S’inspirant de la « doctrine du droit vivant », la deuxième chambre civile de la Cour de cassation a donc donné une interprétation renouvelée de l’article L. 111-5, 1o, du code des procédures civiles d’exécution, dans sa version antérieure à la loi de 2019, destinée à assurer sa conformité aux exigences découlant du principe fondamental reconnu par les lois de la République dégagé par le Conseil constitutionnel dans la décision no 2011-157 QPC du 5 août 2011 précitée.

Elle en a déduit que, dans ces conditions, la question prioritaire de constitutionnalité n’avait plus lieu d’être transmise au Conseil constitutionnel.

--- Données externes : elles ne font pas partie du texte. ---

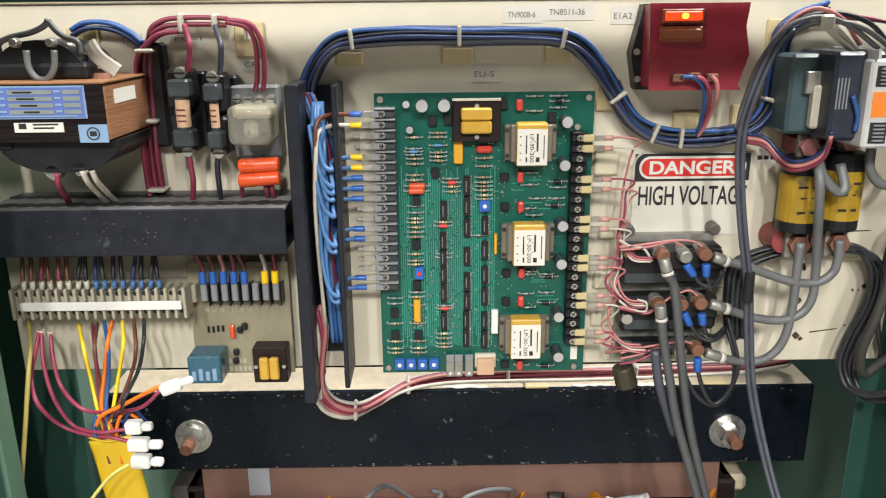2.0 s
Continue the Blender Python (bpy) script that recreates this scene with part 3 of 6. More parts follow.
part("round_mark", prism(round_rect(mx, mz, 0.011, 0.011, 0.0055, 6), -0.1199, -0.1196, hole=round_rect(mx, mz, 0.009, 0.009, 0.0045, 6)), INK, lb)
bars([(mx - 0.0028, mx + 0.0028, mz - 0.002, mz + 0.002)], INK, lb, -0.1196)
part("side_label", box(cx1, cx1 + 0.0006, -0.098, -0.05, cz0 + 0.03, cz1 - 0.006), LABEL_WHITE, ct, "white label on the laminated side")
for p in [(-0.417, -0.100, 0.994), (-0.393, -0.100, 0.999), (-0.371, -0.100, 1.000), (-0.350, -0.100, 0.993)]:
    sc = part("top_terminal", cyl((p[0], -0.075, p[2] - 0.012), (p[0], -0.075, p[2]), 0.006, 0.006, 12, 0.001), STEEL, ct)
    part("terminal_cap", cyl((p[0], -0.075, p[2]), (p[0], -0.075, p[2] + 0.003), 0.0075, 0.006, 12), GREY_METAL, sc)
for p in [(-0.384, -0.100, 0.896), (-0.360, -0.100, 0.899)]:
    t1 = part("bottom_terminal", cyl((p[0], -0.096, p[2]), (p[0], -0.108, p[2]), 0.0075, 0.007, 12, 0.001), STEEL, ct)
    part("screw_slot", box(p[0] - 0.005, p[0] + 0.005, -0.1085, -0.1079, p[2] - 0.0007, p[2] + 0.0007), INK, t1)
for p in [(-0.442, -0.100, 0.973), (-0.338, -0.100, 0.973)]:
    part("cover_bolt", cyl((p[0], -0.09, cz1 + 0.002), (p[0], -0.09, cz1 + 0.007), 0.008, 0.006, 12), RUST, ct)
wire([(-0.422, -0.090, 0.995), (-0.421, -0.090, 1.003), (-0.411, -0.090, 1.008), (-0.393, -0.090, 1.012), (-0.381, -0.090, 1.017), (-0.377, -0.090, 1.022)], 0.0026, CABLE_GREY, "grey lead on the control transformer", group="control transformer leads")
wire([(-0.354, -0.090, 0.994), (-0.355, -0.090, 1.004), (-0.365, -0.090, 1.008), (-0.372, -0.090, 1.014), (-0.377, -0.090, 1.021)], 0.0026, CABLE_GREY, "grey lead on the control transformer", group="control transformer leads")
wire([(-0.390, -0.108, 0.998), (-0.390, -0.108, 0.985), (-0.385, -0.108, 0.976), (-0.376, -0.108, 0.975), (-0.369, -0.108, 0.984), (-0.367, -0.108, 0.998)], 0.0027, CABLE_GREY, "looped grey jumper lead", group="control transformer leads")
wire([(-0.380, -0.108, 0.895), (-0.384, -0.100, 0.882), (-0.398, -0.060, 0.862), (-0.402, -0.045, 0.850)], 0.0027, W_PINK, "pink lead into the duct", group="control transformer leads")
for s in (0, 9):
    wire([(p[0] + s * 0.0007, p[1] + 0.004 * (s > 0), p[2]) for p in [(-0.358, -0.108, 0.897), (-0.358, -0.100, 0.885), (-0.364, -0.070, 0.869), (-0.365, -0.040, 0.849)]], 0.0026, W_WHITE, "cream lead into the duct", group="control transformer leads")

# ---------------------------------------------------------------- horizontal wiring duct
DY = -0.083
dx0, dz1 = (-0.47, 0.856)
dx1, dz0 = (-0.192, 0.812)
duct = thing("wiring_duct", ((dx0 + dx1) / 2, 0, dz0), "black plastic wiring duct with perforated top, scuffed", "wiring duct")
part("cover", box(dx0, dx1, DY, DY + 0.003, dz0, dz1, 0.001), DUCT, duct)
nh_ = 17
hole = mesh_of(cyl((0, 0, 0.0001), (0, 0, 0.0006), 0.0085, 0.0085, 14), "punched_hole", INK)
for r_ in range(2):
    for i in range(nh_):
        x = dx0 + (dx1 - dx0) * (i + 0.5 + 0.5 * (r_ % 2)) / (nh_ + 0.5)
        piece("punched_hole", hole, (x, -0.024 - 0.036 * r_, dz1), duct)
# Top face is coloured lighter than the cover, as if lit.
part("top", box(dx0, dx1, DY + 0.003, -0.001, dz1 - 0.0025, dz1), DUCT_TOP, duct)
part("bottom", box(dx0, dx1, DY + 0.003, -0.001, dz0 + 0.004, dz0 + 0.0065), DUCT, duct)

# scuffs and plaster dust on the duct cover
random.seed(17)
bm = bmesh.new()
for k in range(45):
    xc_, zc_, a_ = random.gauss(-0.345, 0.035), min(max(random.gauss(0.834, 0.010), dz0 + 0.003), dz1 - 0.003), random.uniform(0.0002, 0.0006)
    prism([(xc_ + a_ * random.uniform(0.5, 2.4) * math.cos(t_ * 1.047), zc_ + a_ * random.uniform(0.4, 1.2) * math.sin(t_ * 1.047)) for t_ in range(6)], DY - 0.0003, DY - 0.0001, bm=bm)
tagged(part("scuff", bm, DUCT_TOP, duct), kind="stuff")

# vertical duct: two comb-edged walls, its cover off
vx0, vz1 = (-0.188, 0.965)
vx1, vz0 = (-0.184, 0.653)
ux0, uz1 = (-0.149, 0.963)
ux1, uz0 = (-0.149, 0.662)
vd = thing("open_wiring_duct", ((vx0 + ux1) / 2, 0, vz0), "upright black plastic wiring duct with its cover off", "wiring duct")
part("duct_wall", box(vx0 + 0.001, vx0 + 0.013, -0.072, -0.001, vz0, vz1, 0.001), DUCT, vd)
part("duct_wall", box(ux0 + 0.001, ux0 + 0.006, -0.058, -0.001, uz0, uz1, 0.001), DUCT, vd)
part("duct_back", box(vx0 + 0.0135, ux0 + 0.0005, -0.004, -0.001, 0.68, uz1 - 0.004), DUCT, vd)

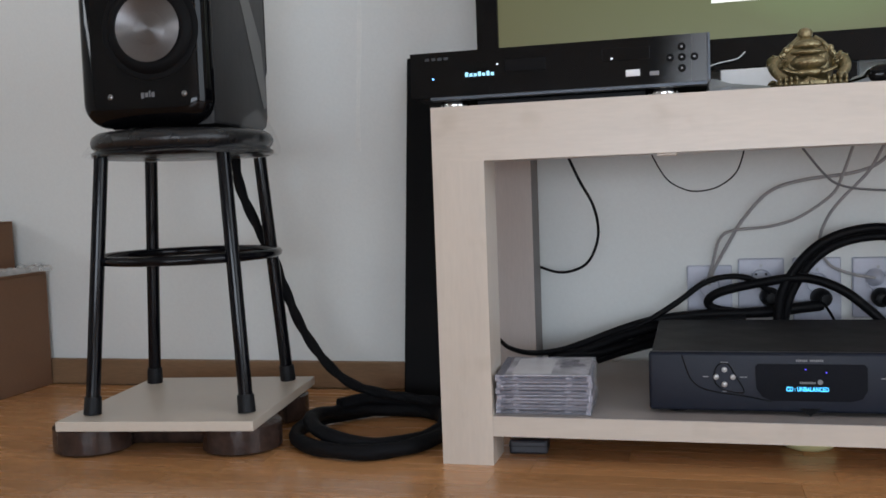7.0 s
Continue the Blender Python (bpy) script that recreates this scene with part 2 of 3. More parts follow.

Si le Conseil constitutionnel a admis (Cons. const., 6 octobre 2010, décision no 2010- 39 QPC, Mmes Isabelle D. et Isabelle B. [Adoption au sein d’un couple non marié]) que tout justiciable a le droit de contester la constitutionnalité de la portée effective qu’une interprétation jurisprudentielle constante confère à cette disposition, la Cour de cassation, et notamment la chambre criminelle (Crim., 5 octobre 2011, pourvoi no 11-90.087, Bull. crim. 2011, no 196 ; Crim., 12 avril 2012, pourvoi no 12-90.004, Bull. crim. 2012, no 100 ; Crim., 26 juin 2012, pourvoi no 12-80.319, Bull. crim. 2012, no 159 ; Crim., 11 avril 2018, pourvoi no 16-87.622, Bull. crim. 2018, no 75), a déjà procédé, elle-même, à l’interprétation de la constitutionnalité d’une jurisprudence, appliquant ainsi ce qui est convenu d’appeler la doctrine « du droit vivant ». La présente décision de non-lieu à transmission de la question prioritaire de constitutionnalité, renvoyant à l’arrêt du même jour, procédant au revirement de jurisprudence, en fournit une illustration.